Kodak was involved in many of the significant breakthroughs of putting a man on the moon. A Kodak-developed cameras were used to record the reactions of John Glenn, the first man to orbit the Earth, and to document the Apollo 11 mission.
In preparation for the lunar mission, NASA launched five lunar orbit shuttles to photograph the surface of the moon. The missions successfully photographed 99 percent of the moon.
According to the Kodak history archives, the camera was designed to take photographs, process the film, convert it to a continuous video signal and transmit the feed to Kodak servers. In addition to the low resolution topography shots, the camera also took high resolution images, through which one could see an object the size of a card table from the distance of the space shuttle.
Years later, when man first landed on the moon, they brought Kodak cameras. The company’s archives describe the specially crafted stereoscopic color camera as the size and shape of a shoebox, with a trigger on an extended handle for easy use with the limited mobility of the space suits.
The camera was capable of photographing extreme close-ups of rocks, dust and other minute details of the moon’s surface.
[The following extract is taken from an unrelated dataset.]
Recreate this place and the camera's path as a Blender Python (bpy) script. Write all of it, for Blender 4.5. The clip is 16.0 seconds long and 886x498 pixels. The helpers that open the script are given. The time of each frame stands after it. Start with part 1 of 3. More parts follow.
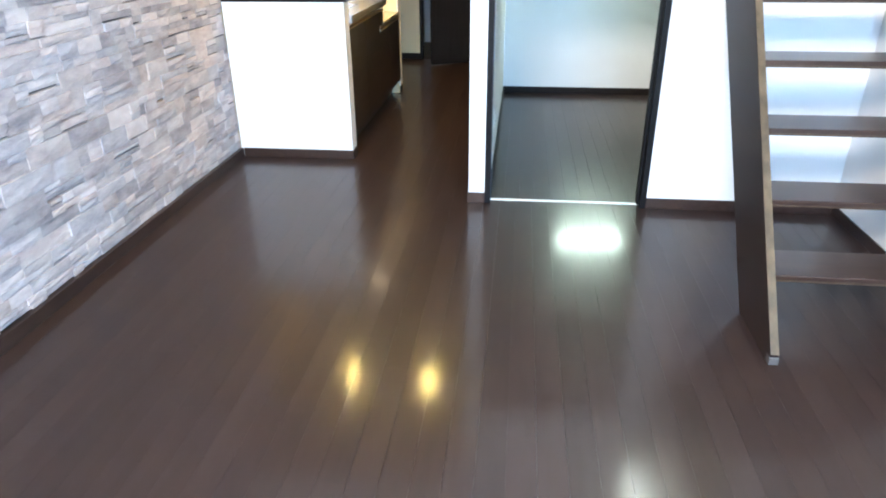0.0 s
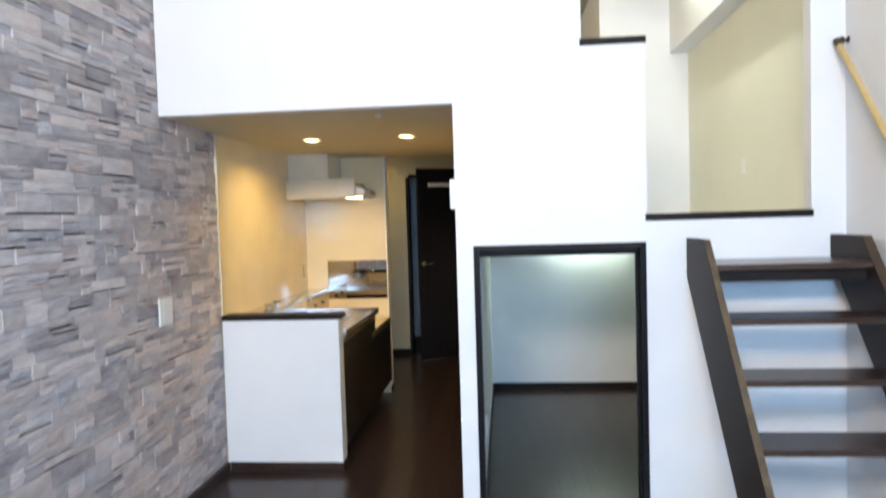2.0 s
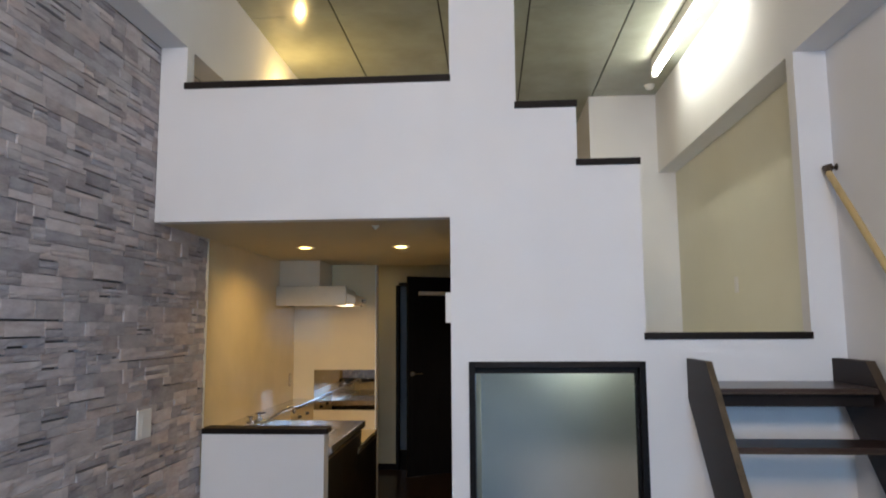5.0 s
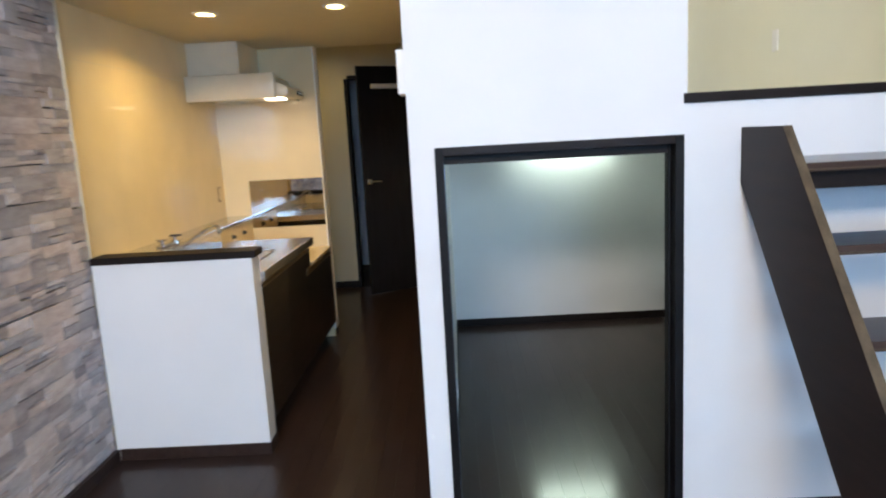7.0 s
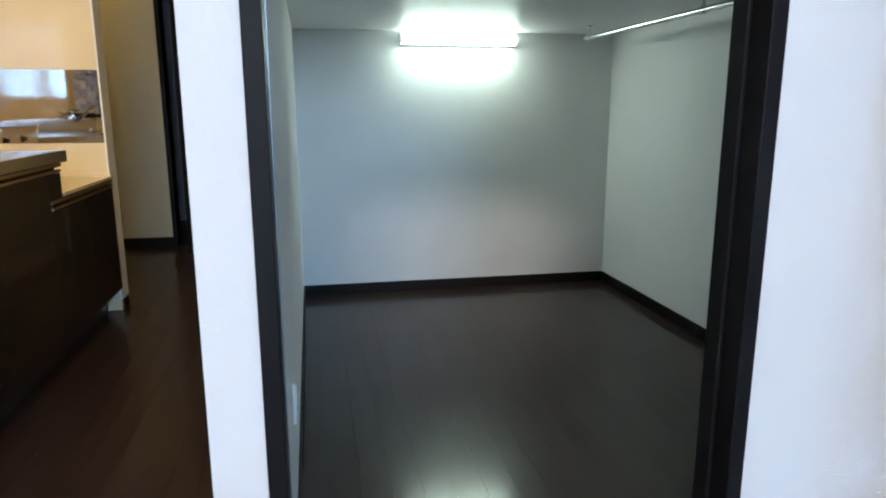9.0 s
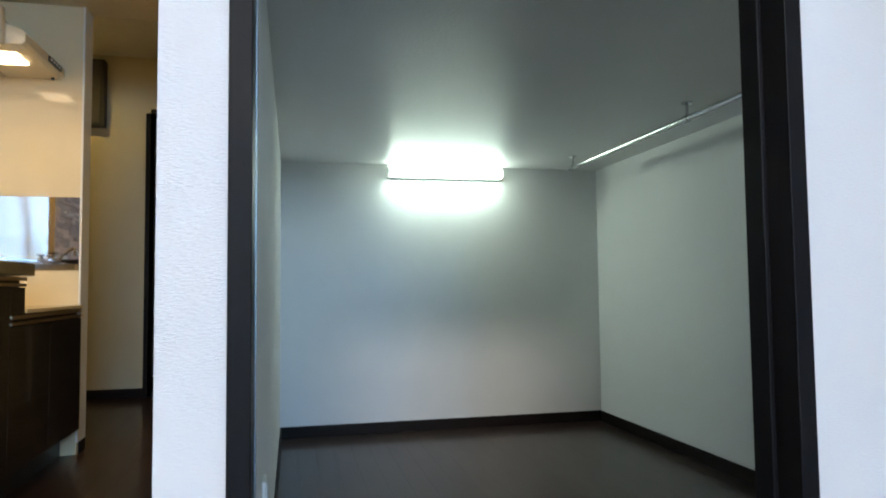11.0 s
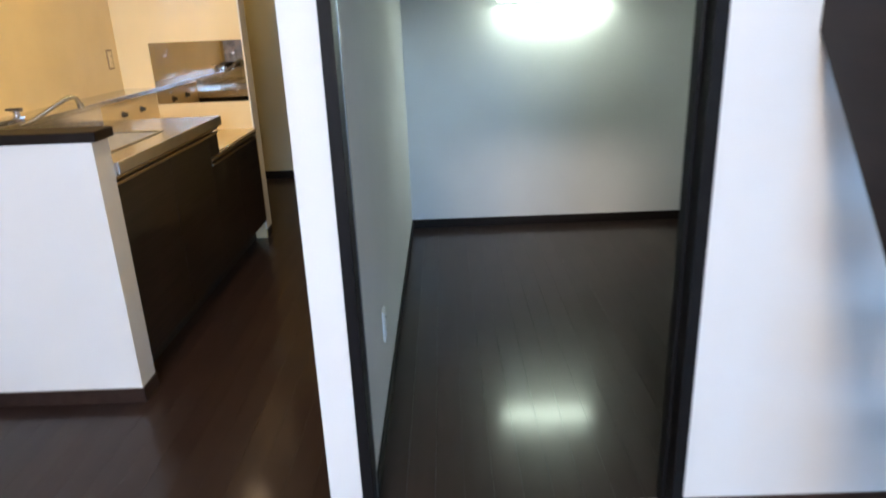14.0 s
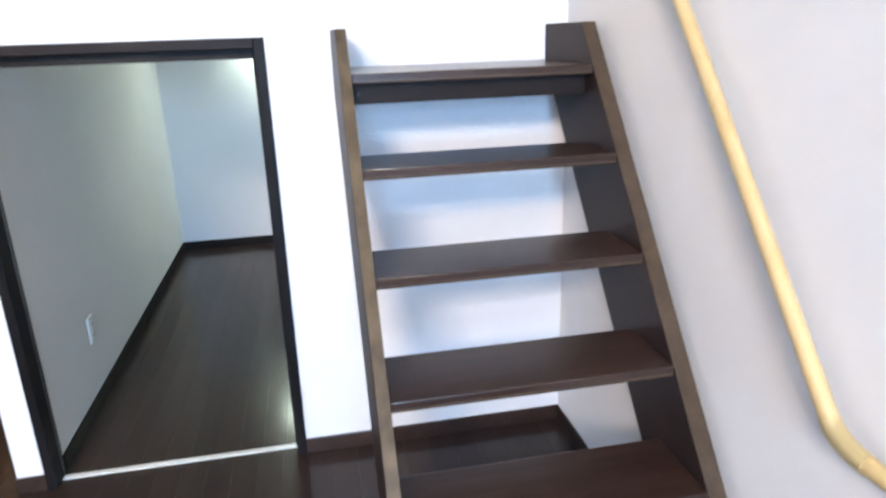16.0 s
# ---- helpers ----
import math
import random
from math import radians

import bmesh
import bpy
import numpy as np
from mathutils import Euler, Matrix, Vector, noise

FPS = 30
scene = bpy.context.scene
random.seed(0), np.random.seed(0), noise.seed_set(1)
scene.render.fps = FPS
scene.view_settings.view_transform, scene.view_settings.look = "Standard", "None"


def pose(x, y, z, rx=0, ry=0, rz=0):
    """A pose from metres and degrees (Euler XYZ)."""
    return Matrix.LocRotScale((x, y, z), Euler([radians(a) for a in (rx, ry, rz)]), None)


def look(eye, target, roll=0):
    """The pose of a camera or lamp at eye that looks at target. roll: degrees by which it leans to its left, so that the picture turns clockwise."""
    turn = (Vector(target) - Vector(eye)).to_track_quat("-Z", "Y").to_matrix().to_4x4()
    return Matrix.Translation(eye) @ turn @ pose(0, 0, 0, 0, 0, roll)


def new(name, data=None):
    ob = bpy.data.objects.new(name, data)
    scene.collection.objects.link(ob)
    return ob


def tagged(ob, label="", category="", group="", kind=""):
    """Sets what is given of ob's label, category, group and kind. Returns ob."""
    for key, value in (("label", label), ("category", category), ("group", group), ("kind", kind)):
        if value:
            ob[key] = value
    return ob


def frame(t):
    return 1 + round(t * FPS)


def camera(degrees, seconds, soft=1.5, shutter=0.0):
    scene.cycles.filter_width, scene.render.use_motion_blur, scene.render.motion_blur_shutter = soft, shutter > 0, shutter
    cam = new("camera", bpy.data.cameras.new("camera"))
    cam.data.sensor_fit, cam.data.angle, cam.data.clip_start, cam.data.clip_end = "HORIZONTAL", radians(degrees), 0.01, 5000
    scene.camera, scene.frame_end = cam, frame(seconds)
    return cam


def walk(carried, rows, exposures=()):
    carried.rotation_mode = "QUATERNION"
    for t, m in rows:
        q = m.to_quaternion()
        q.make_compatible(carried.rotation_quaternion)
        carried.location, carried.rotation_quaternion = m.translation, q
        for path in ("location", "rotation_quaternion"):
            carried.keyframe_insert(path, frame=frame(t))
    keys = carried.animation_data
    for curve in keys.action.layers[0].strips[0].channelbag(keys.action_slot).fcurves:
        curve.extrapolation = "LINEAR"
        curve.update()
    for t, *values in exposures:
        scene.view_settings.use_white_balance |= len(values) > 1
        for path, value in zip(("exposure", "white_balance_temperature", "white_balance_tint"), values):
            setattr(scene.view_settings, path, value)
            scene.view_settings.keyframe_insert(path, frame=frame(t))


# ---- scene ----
cam = camera(66.8, 16.0, soft=1.9, shutter=0.5)
PATH = [
    (0, (0.342, -0.259, 1.498), (0.138, 1.532, 0.631), -0.4),
    (0.5, (0.372, -0.243, 1.52), (0.199, 1.549, 0.649), -1.5),
    (1, (0.358, -0.244, 1.585), (0.235, 1.663, 0.996), -1.6),
    (1.5, (0.34, -0.247, 1.663), (0.194, 1.722, 1.344), -2.4),
    (2, (0.339, -0.243, 1.717), (0.156, 1.747, 1.63), -1.7),
    (2.5, (0.336, -0.246, 1.749), (0.155, 1.741, 1.888), -0.8),
    (3, (0.335, -0.253, 1.775), (0.155, 1.721, 2.043), -0.6),
    (3.2, (0.336, -0.254, 1.786), (0.164, 1.716, 2.083), -0.3),
    (5.3, (0.279, -0.152, 1.751), (0.157, 1.836, 1.933), -0.6),
    (5.5, (0.28, -0.099, 1.726), (0.173, 1.897, 1.796), -1.0),
    (6, (0.307, 0.176, 1.676), (0.186, 2.167, 1.539), -1.9),
    (6.5, (0.264, 0.537, 1.626), (0.076, 2.509, 1.357), -2.2),
    (7, (0.24, 0.924, 1.607), (0.192, 2.896, 1.277), -3.2),
    (7.5, (0.275, 1.35, 1.562), (0.274, 3.313, 1.178), -3.6),
    (8, (0.268, 1.833, 1.479), (0.394, 3.781, 1.044), -3.2),
    (8.2, (0.278, 2.002, 1.43), (0.499, 3.93, 0.945), -3.6),
    (10.3, (0.23, 2.505, 0.806), (0.703, 4.448, 0.752), 1.3),
    (10.5, (0.235, 2.513, 0.812), (0.699, 4.459, 0.832), 1.0),
    (11, (0.253, 2.52, 0.847), (0.69, 4.468, 0.959), -0.6),
    (11.5, (0.284, 2.513, 0.878), (0.659, 4.473, 1.006), 0.7),
    (12, (0.312, 2.508, 0.897), (0.603, 4.484, 0.997), -1.2),
    (12.5, (0.299, 2.479, 0.901), (0.577, 4.459, 0.922), -0.4),
    (13, (0.292, 2.395, 1.177), (0.528, 4.352, 0.839), -2.3),
    (13.5, (0.307, 2.179, 1.477), (0.562, 4.078, 0.903), -4.2),
    (14, (0.448, 1.869, 1.437), (0.427, 3.757, 0.779), -2.3),
    (14.5, (0.607, 1.531, 1.454), (0.588, 3.394, 0.729), -1.6),
    (15, (0.808, 1.295, 1.518), (1.101, 3.109, 0.727), -1.9),
    (15.5, (1.103, 1.184, 1.525), (1.401, 3.019, 0.79), -1.4),
    (16, (1.223, 1.153, 1.564), (1.583, 3.022, 0.949), -1.8),
]
EXPOSURES = [(0.0, 1.35, 6200, 7), (1.0, 1.42, 6200, 7), (1.5, 0.92, 6300, 8), (2.0, 0.32, 6450, 9), (3.0, -0.66, 6900, 14), (5.3, -0.88, 6800, 14), (6.0, -0.62, 6550, 11), (6.5, -0.15, 6400, 10),
             (7.0, 0.1, 6450, 11), (8.2, 0.15, 6230, 10), (10.5, 0.13, 6300, 9), (11.5, 0.0, 6400, 9), (12.5, -0.03, 6400, 9), (13.4, -0.02, 6450, 10), (14.0, 0.3, 6570, 13), (14.5, 0.5, 6550, 13), (15.0, 0.6, 6550, 14), (16.0, 0.8, 6600, 15)]
walk(cam, [(t, look(eye, target, roll)) for t, eye, target, roll in PATH], EXPOSURES)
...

In particular, photographs taken of lunar soil, by Neil Armstrong himself, allowed scientists to study soil patches smaller than two one-thousandths of an inch in size, says the archives.
Today, Kodak continues to provide resources to the exploration and understanding of space. Their imaging systems were used on the Sojourner Rover that traveled the surface of Mars in 1997. Kodak also supplied precision optics for the Chandra X-Ray Observatory and the James Webb Space Telescope.
At a time when the future of the world seemed uncertain, and the threat of nuclear war was on the mind of every household in America, information became an invaluable asset. From allowing the government to see behind the iron curtain to helping show the world America’s dominance as they reached the moon, Kodak’s imaging systems and cameras provided key information that helped to change the face of the Cold War. And now, after 50 years, the company can finally brag about it.